Fun fact: The Famicom version of the game is ever-so-slightly better, if only because it actually contains the iconic John Williams Superman theme (omitted from the US release due to copyright issues, only to be replaced with music from the Famicom RPG "Light of the Indras").

75. Tag Team Match M.U.S.C.L.E. (TOSE, 1986)

Just another bad wrestling game for the NES, only noteworthy for the fact that it was among the earliest examples of one.  M.U.S.C.L.E. was based on the Kinnikuman franchise in Japan, which spun off into a line of tiny plastic figures in North America.  That's clearly reflected in the game's sprites, which are tiny, featureless little men with minimal and stiff animation.  Move variety is virtually nonexistant, and the only thing that stops every match from being a mindless slap-fight is the occasional power-up ball that grants whoever grabs it the ability to unleash a more powerful attack that quickly whittles down the opponent's health bar.  In short, the whole game just boils down to stalling for time until you can grab said orb and effortlessly curb-stomp your opponent in a matter of seconds.  No skill, no strategy, none of the athleticism or spectacle of professional wrestling.  M.U.S.C.L.E. is a bomb.

74. Skate or Die 2: The Search for Double Trouble (Electronic Arts, 1990)

Like Thrilla's Surfari elsewhere on this list, Skate or Die represents a sports title taking an ill-advised leap into the action-adventure genre.  In this case, it has your character venturing through stages (some maze-like in layout... ugh) collecting items, fighting bosses and buying occasional power-ups for your board.  It's not as fun as it sounds, largely due to clunky controls and unappealing level layouts that get repetitive very quickly.  The first Skate or Die title was no masterpiece, but at least provided a bit of fun with its numerous events and pick-up-and-play oriented style.  This lousy campaign mode is just a waste.

At the very least, there is a silver lining here: The game retains a half-pipe event, serving as a minigame where you try to collect as many points as possible within a time limit by doing tricks. While not incredible, it's certainly much more enjoyable than the lame story mode...

73. Conan: the Mysteries of Time (System 3, 1991)

One of many NES games published by Mindscape, a company with a penchant for porting existing games and rebranding them to try and turn a profit from unsuspecting fans.  Mad Max was a rebranded version of Road Raider, Last Starfighter was a repackaged Uridium, and Conan is in reality a lackluster port of a well-regarded title called "Myth: History in the Making."  So if you were staring at that screenshot this whole time and wondering what ancient Egypt had to do with Conan the Barbarian, now you know: Absolutely nothing.

I wouldn't even mind the blatant recycling if Conan were remotely enjoyable, but that is definitely not the case here.  Undetailed visuals with heavy pixelation (ported straight from the C64 version of Myth with no improvements), lousy hit detection, the worst kind of guesswork puzzles and some truly poor decisions in the control department (pressing down on the D-pad to jump and A+Down to duck?  Really guys?) make it an unpleasant experience on every front.  Utterly shameful.

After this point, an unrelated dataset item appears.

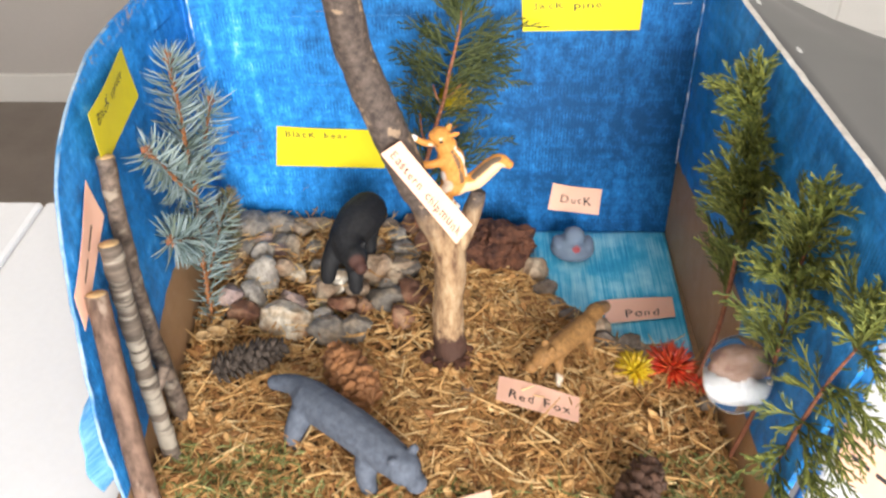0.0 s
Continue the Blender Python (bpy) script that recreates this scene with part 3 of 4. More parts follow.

72. Super Pitfall (Micronics, 1987)

There's no kinder way to put it: Super Pitfall is the death of a classic franchise.  Pitfall was a hit on the Atari and its sequel was quite possibly the most impressive title on the platform, but when it came time to create an NES sequel, the ball was dropped hard.  Now the game is all about obtuse item-hunting whilst dealing with  some truly lousy level design that seems to deliberately be designed to be as frustrating as possible - screens full of nothing but pits, difficult jumps and instant kill hazards around every corner.  Not to mention a plethora of graphical glitches and bad hit detection making the game even less of a pleasant experience.  Cap that off with ugly graphics, choppy animation and being haunted by one constantly looping music for 90% of the game's running time, and Super Pitfall amounts more to torture than a gaming experience.  The fact that a game with such a golden legacy could end up being this crummy only makes it all the more depressing.

Fun Fact: Atlantis no Nazo (a Sunsoft-produced adventure infamous for its extreme difficulty and awkward controls) was planned to be localized under the title "Super Pitfall II."  However, that plan fell through because this game was so poorly received.

71. The Lion King (Dark Technologies, 1995 in Europe)

I'll be honest; I didn't think this game was real at first.  I thought this was just some low-quality Hong Kong bootleg cart somebody mislabeled a ROM image of as a joke.  It looks the part of one, it sounds the part of one, and it abruptly ends halfway through the film's story, so it's got that in common too.  But nope; this was officially licensed and published by Virgin Interactive in 1995 - a time when even the 16-bit consoles were starting to be phased out.  The lowest of the low when it comes to cashins, and I'm honestly surprised Disney even allowed their property to be licensed to something of such abysmal quality.  The 16-bit version was no masterpiece either, but it was at least a competently-made and entertaining title; this one's just a quick and dirty cash-grab that isn't worth anyone's time.  And the fact that it was the very last licensed NES game ever released just makes it a very sad sendoff to a legendary console.

But the real kicker is that there's a bootleg version of Lion King that's much more faithful to the 16-bit versions.  It's pretty bad when software pirates do a better job with the license that you probably paid a lot of money for!